From a very early age, we learn that emotions are scary, something to avoid or resist. Many of us, as we grow older, try to find spiritual paths or self-improvement plans that help us continue bypassing or avoiding these painful or scary emotions. We are looking for a safe space or safe realization where we never have to feel those pesky painful and scary emotions. If a particular path to awakening or self-improvement merely helps us avoid feeling, and keeps us in our heads too much, we still continue to feel disconnected from our bodies. And so we continue to suffer.
In some teachings, there is talk of the need for embodiment as one awakens, as some sort of separate process. But this is only needed when awakening itself is used as a way to continue avoiding or escaping emotions. Resting as awareness or even a realization of egolessness or “no self” can, itself, be just another way of avoiding emotions. For example, one recognizes awareness as something apart from those pesky little emotions that come and go. Refuge is taken in the space of now or the space behind the emotion as it is coming through. But why would one be interested in this space behind or around an emotion if there weren’t some idea that the emotion is, in fact, you?
There is only a need to turn away from something, an emotion, if there is still identification with it on some level.
Just about every week someone emails me saying something like this: “I have recognized that there is no self but I’m still suffering with a lot of painful emotions.” My answer is something like this: “Those emotions that you are trying to avoid are being avoided precisely because there is still identification with them. You believe the emotions are you. The avoidance keeps the suffering around.” A realization of no self is superficial if it is only intellectual or if there is still an avoidance or an attempt to escape emotions because one still identifies with them.
What is embodiment then and is it needed?
With the Living Inquiries, embodiment is already happening during the process of unfindability itself. No separate process is needed to embody awakening. From the moment a facilitator begins working with you or you begin using the Inquiries on your own, you are guided to sit with every single emotion or sensation that arises, whether it is pleasurable or painful, blissful or scary. Nothing is left out in the looking. No stone is unturned. Nothing is avoided or turned away from. Nothing is escaped. Every single emotion is allowed to be as it is, without trying to change or get rid of it.
In my own looking with the Inquiries, incredible pain and fear came up.
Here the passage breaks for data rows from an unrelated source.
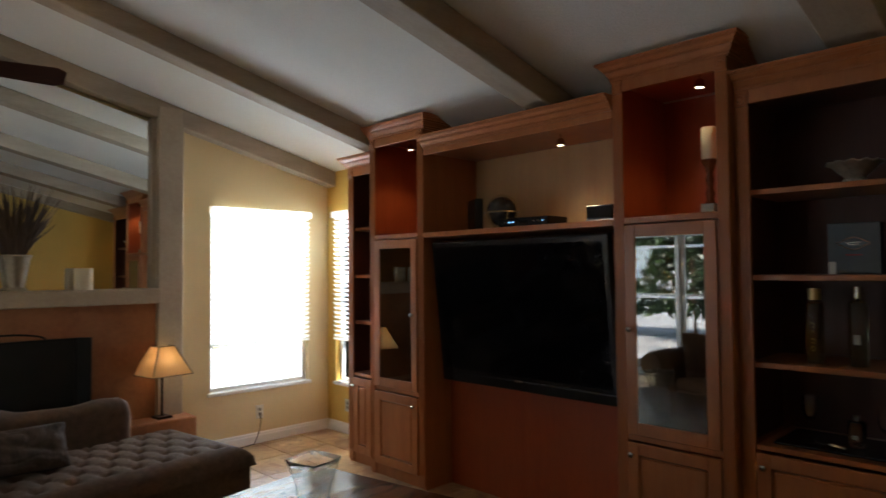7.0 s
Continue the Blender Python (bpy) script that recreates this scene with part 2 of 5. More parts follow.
def tube(bm, pts, r, seg=8, closed=False):
    """A round bar along points; r may be a list."""
    P = [Vector(p) for p in pts]
    k = len(P)
    rings = []
    up = Vector((0, 0, 1))
    for i, p in enumerate(P):
        d = (P[(i + 1) % k] - P[i - 1]) if closed or 0 < i < k - 1 else (P[1] - P[0] if i == 0 else P[-1] - P[-2])
        d.normalize()
        side = d.cross(up)
        if side.length < 0.05:
            side = d.cross(Vector((1, 0, 0)))
        side.normalize()
        top = side.cross(d)
        rr = r[i] if isinstance(r, (list, tuple)) else r
        rings.append([bm.verts.new(p + rr * (math.cos(a) * side + math.sin(a) * top)) for a in (2 * math.pi * j / seg for j in range(seg))])
    for i in range(k if closed else k - 1):
        p, q = rings[i], rings[(i + 1) % k]
        for j in range(seg):
            bm.faces.new((p[j], p[(j + 1) % seg], q[(j + 1) % seg], q[j]))
    if not closed:
        bm.faces.new(rings[0][::-1])
        bm.faces.new(rings[-1])
    return bm


def grid_surface(bm, f, nu, nv, close_u=False):
    """Quads over f(u, v), u and v from 0 to 1."""
    V = [[bm.verts.new(f(i / (nu if close_u else nu - 1), j / (nv - 1))) for j in range(nv)] for i in range(nu)]
    for i in range(nu if close_u else nu - 1):
        for j in range(nv - 1):
            bm.faces.new((V[i][j], V[(i + 1) % nu][j], V[(i + 1) % nu][j + 1], V[i][j + 1]))
    return V


def make(name, bm, mat, parent=None, label="", smooth=False):
    bmesh.ops.recalc_face_normals(bm, faces=bm.faces)
    me = bpy.data.meshes.new(name)
    bm.to_mesh(me)
    bm.free()
    me.materials.append(mat)
    if smooth:
        me.polygons.foreach_set("use_smooth", [True] * len(me.polygons))
        me.set_sharp_from_angle(angle=radians(smooth if smooth is not True else 40))
    ob = new(name, me)
    if parent:
        ob.parent = parent
    if label:
        ob["label"] = label
    return ob


def part(name, bm, mat, parent, label="", smooth=False):
    return make(name, bm, mat, parent, label, smooth)


def bx(name, dims, mat, parent, label="", bev=0.0, seg=1):
    return part(name, box(bmesh.new(), *dims, bev, seg), mat, parent, label)


def thing(name, x, y, z, rz, label, category, group=""):
    ob = new(name)
    ob.empty_display_size = 0.1
    ob.matrix_world = pose(x, y, z, 0, 0, rz)
    return tagged(ob, label, category, group)


def structure(name, bm, mat, label, category):
    return tagged(make(name, bm, mat), label, category, kind="structure")


# ---- setting ----
RX, RZ, SL, SR = 1.33, 3.30, 0.308, 0.242
XL, XR, YN, YS = -2.0, 4.80, 5.77, -0.62


def roof(x):
    return RZ - (SL * (RX - x) if x < RX else SR * (x - RX))


def gable(bm, x0, x1, z0, y0, y1):
    mid = [(RX, RZ)] if x0 < RX < x1 else []
    return prism(bm, [(x0, z0), (x1, z0), (x1, roof(x1)), *mid, (x0, roof(x0))], y0, y1)


def wall_with_holes(bm, a0, a1, z0, z1, holes, place):
    """Boxes of a wall along one axis with openings (a0, a1, z0, z1); place(a0, a1, z0, z1) adds one box."""
    at = a0
    for h0, h1, b, t in sorted(holes):
        place(at, h0, z0, z1)
        if b > z0:
            place(h0, h1, z0, b)
        place(h0, h1, t, z1)
        at = h1
    place(at, a1, z0, z1)


W1, W2, W3 = (-1.63, -0.85, 0.45, 1.91), (3.62, 4.58, 0.485, 2.05), (4.98, 5.64, 0.46, 2.06)
SLIDE = (2.62, 5.68, 0.02, 2.06)
bm = bmesh.new()
wall_with_holes(bm, XL - 0.15, XR + 0.15, 0, 2.15, [W1, W2], lambda a, b, c, d: box(bm, a, b, YN, YN + 0.15, c, d))
gable(bm, XL - 0.15, XR + 0.15, 2.15, YN, YN + 0.15)
wall_north = structure("wall_north", bm, M["cream"], "pale yellow painted end wall below the gable", "wall")
bm = bmesh.new()
wall_with_holes(bm, YS - 0.12, YN, 0, roof(XR), [W3], lambda a, b, c, d: box(bm, XR, XR + 0.15, a, b, c, d))
structure("wall_east", bm, M["yellow"], "golden yellow painted side wall", "wall")
bm = bmesh.new()
wall_with_holes(bm, 2.36, YN, 0, roof(XL), [SLIDE], lambda a, b, c, d: box(bm, XL - 0.15, XL, a, b, c, d))
structure("wall_west", bm, M["cream"], "pale yellow wall round the sliding door", "wall")
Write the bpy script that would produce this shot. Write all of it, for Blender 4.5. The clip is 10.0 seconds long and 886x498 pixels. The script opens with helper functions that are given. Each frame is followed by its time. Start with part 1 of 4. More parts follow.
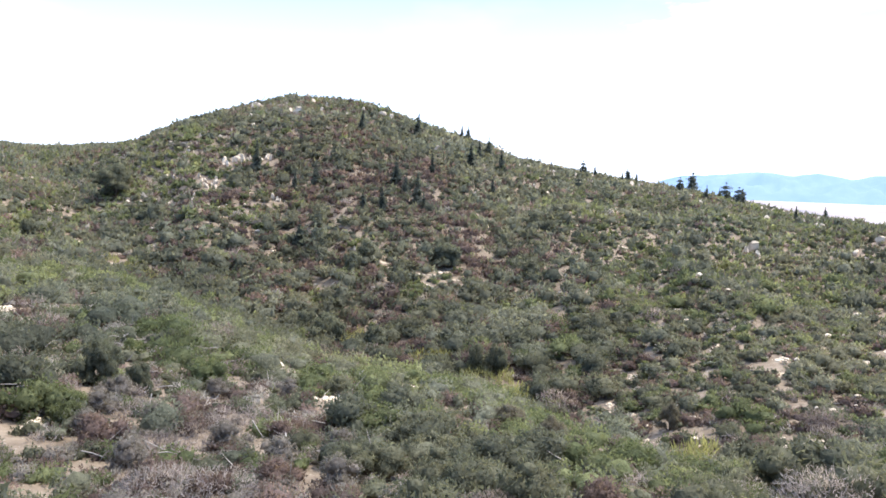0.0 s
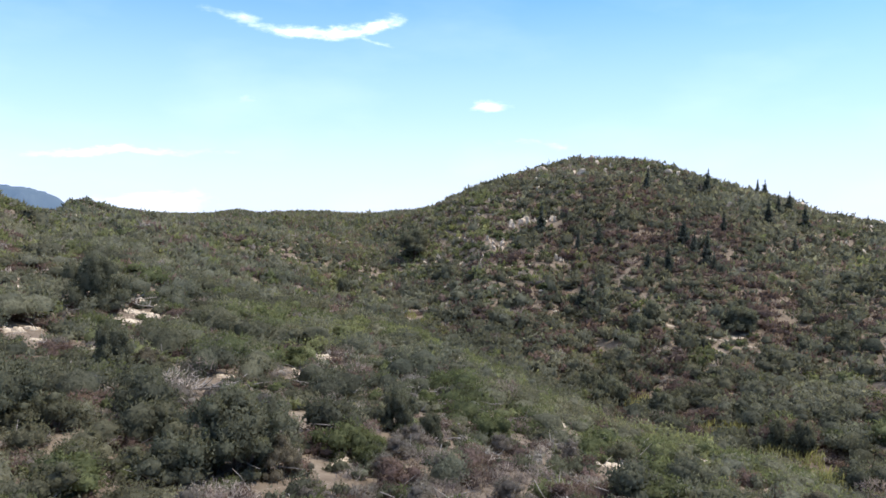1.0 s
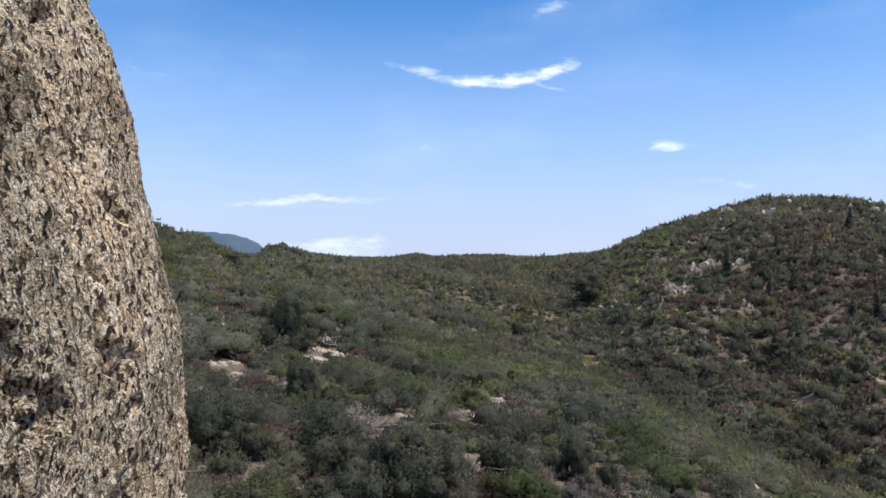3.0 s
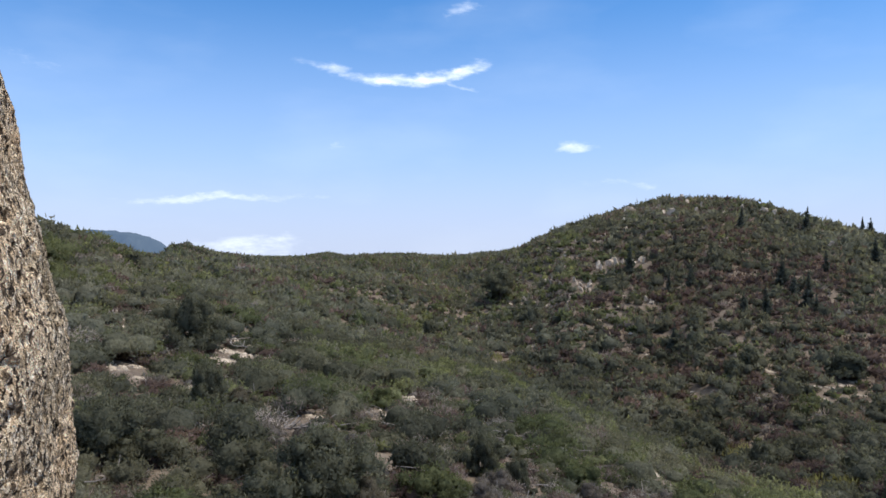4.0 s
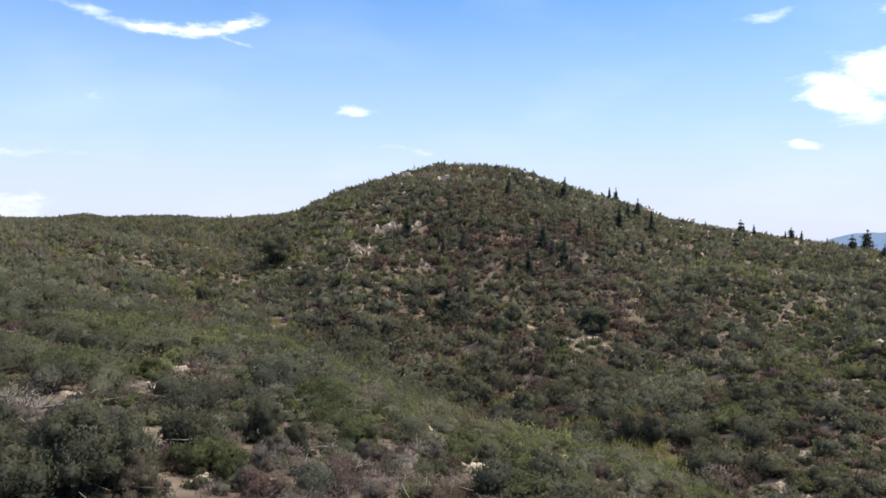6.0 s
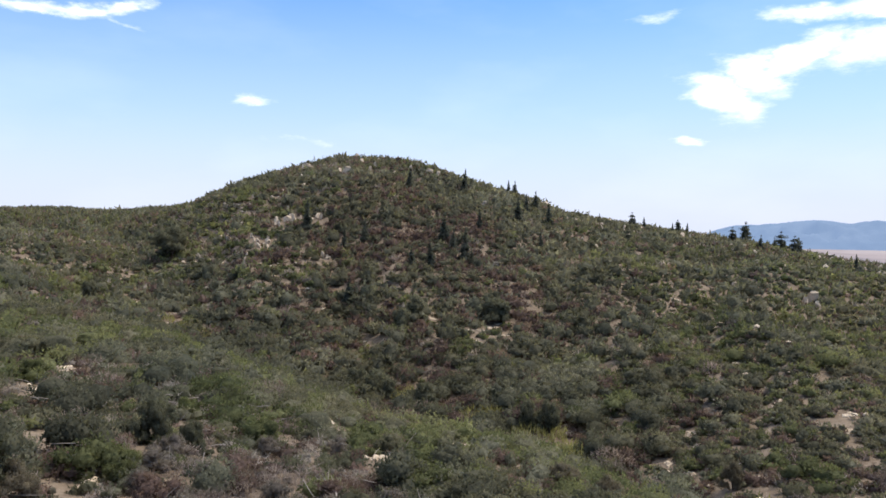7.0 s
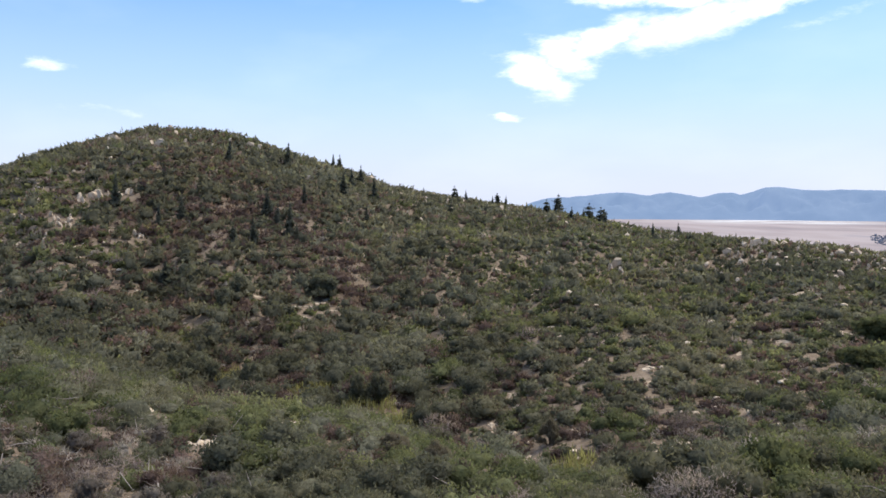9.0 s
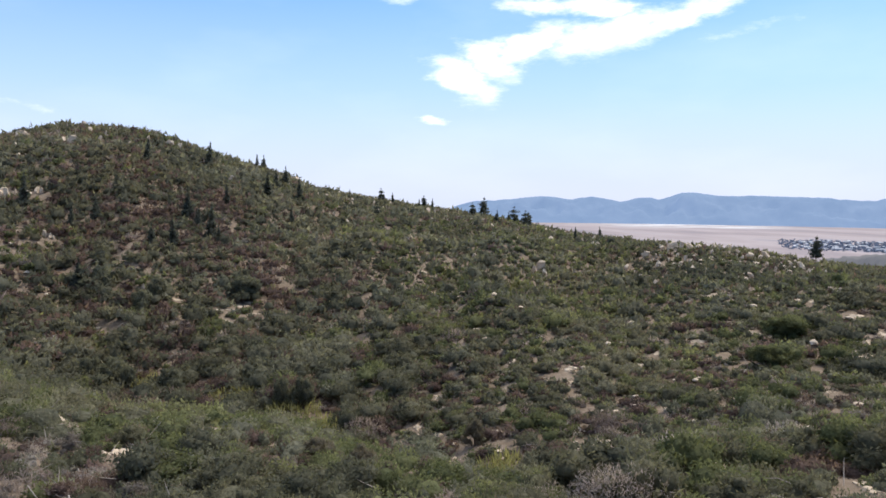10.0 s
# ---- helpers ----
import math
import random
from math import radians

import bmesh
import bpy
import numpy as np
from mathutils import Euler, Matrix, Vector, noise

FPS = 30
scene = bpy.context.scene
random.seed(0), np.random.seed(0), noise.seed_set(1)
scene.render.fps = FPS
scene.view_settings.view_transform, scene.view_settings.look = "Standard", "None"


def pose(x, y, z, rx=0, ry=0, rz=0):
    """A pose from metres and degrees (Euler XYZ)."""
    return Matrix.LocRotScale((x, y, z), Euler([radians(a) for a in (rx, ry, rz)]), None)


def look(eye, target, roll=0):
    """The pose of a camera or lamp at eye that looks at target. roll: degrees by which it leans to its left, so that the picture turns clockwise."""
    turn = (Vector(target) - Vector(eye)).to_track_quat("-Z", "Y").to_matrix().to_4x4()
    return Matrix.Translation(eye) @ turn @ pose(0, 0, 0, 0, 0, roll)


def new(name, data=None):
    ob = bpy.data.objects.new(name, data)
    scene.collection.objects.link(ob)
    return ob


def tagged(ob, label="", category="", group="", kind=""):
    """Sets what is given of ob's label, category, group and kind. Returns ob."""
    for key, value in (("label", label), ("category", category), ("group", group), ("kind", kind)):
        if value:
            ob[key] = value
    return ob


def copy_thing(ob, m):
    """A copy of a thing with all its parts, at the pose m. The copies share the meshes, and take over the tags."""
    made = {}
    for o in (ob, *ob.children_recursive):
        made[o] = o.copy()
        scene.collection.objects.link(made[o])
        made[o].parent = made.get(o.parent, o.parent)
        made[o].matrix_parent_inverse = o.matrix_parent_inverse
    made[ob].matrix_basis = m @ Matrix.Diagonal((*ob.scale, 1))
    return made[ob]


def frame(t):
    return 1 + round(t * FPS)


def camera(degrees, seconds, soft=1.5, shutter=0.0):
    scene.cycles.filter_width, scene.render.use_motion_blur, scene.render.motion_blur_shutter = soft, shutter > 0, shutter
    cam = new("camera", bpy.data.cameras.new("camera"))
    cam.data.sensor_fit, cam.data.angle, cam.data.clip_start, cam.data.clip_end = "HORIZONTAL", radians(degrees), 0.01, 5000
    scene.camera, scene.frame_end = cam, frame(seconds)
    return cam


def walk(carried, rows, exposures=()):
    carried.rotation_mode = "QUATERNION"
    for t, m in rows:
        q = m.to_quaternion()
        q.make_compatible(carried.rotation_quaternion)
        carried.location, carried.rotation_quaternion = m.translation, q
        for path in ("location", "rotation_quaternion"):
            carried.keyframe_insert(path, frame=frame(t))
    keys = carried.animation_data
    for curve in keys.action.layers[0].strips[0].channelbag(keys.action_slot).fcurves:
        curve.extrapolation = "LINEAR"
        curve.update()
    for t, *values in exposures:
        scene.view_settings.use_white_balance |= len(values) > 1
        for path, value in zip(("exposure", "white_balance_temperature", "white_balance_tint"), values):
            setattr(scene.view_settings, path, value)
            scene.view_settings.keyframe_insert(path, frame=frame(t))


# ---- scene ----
# Eye height above the ledge on which the camera turns.
EYE = 1.6
cam = camera(61.67, 10.0, soft=1.6)
# seconds, yaw, pitch, roll in degrees, sway in metres: the camera turns on one spot.
TURN = [
    (0.0, 0.15, -6.29, -1.55, 0.000),
    (0.5, 9.72, -2.39, -0.76, 0.000),
    (1, 21.68, -1.97, -0.28, 0.000),
    (1.5, 30.43, -0.40, -0.95, 0.000),
    (2, 36.64, 0.38, 0.21, -0.007),
    (2.2, 36.60, 0.83, -0.20, -0.007),
    (3.3, 33.80, 1.28, -0.20, 0.000),
    (3.5, 32.54, 1.17, -0.24, 0.001),
    (4, 28.27, 1.24, -0.01, 0.011),
    (4.5, 23.50, -0.20, 0.69, 0.012),
    (5, 18.79, -1.55, 0.66, 0.010),
    (5.5, 14.50, -1.69, 0.43, 0.008),
    (5.7, 13.34, -1.61, 0.19, 0.008),
    (6.8, 5.23, -1.64, -0.60, 0.004),
    (7, 3.79, -2.08, -0.30, 0.004),
    (7.5, -0.71, -2.54, -0.66, 0.002),
    (8, -4.00, -3.51, 0.05, 0.000),
    (8.5, -6.81, -3.83, -0.07, 0.000),
    (9, -9.59, -4.04, 0.18, 0.000),
    (9.5, -12.31, -3.81, -0.41, 0.000),
    (10, -15.24, -3.85, -0.39, 0.000),
]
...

What a blessing! With each emotion or sensation, the question “is that me” revealed that no single emotion or sensation is me. So nothing needed to be avoided. No separate process of embodiment was needed.
With the Inquiries, as you move through the process of not being able to find the self, you fail to find it in the words and pictures that arise as well as the emotions and sensations. And in not finding that self anywhere, you have gone through everything. You have bypassed nothing. You have seen that there is no need to embody anything. Everything has already been embodied in that looking including the most painful emotions or stubborn sensations. And these things release in that looking. If they arise again, the avoidance is less or not there at all. This is a natural acceptance.
A separate process of embodiment is needed only if one has intellectualized awakening only, kept it on a superficial level, or if one has recognized awareness as some space that is safe from the pesky emotions. And I have found that some even use the process of embodiment as a way of going back into identifying with the body, afraid to look at the stories and emotions that feel extra scary or painful. I encourage people not to take that safe route. There is no safe space apart from what arises as emotion. And no safe space is needed once you see that the emotions are not you. There is nothing safe about this kind of looking and that’s why it works. “Safe” is just a leftover idea from the childhood belief that emotions are scary and need to be avoided or eradicated.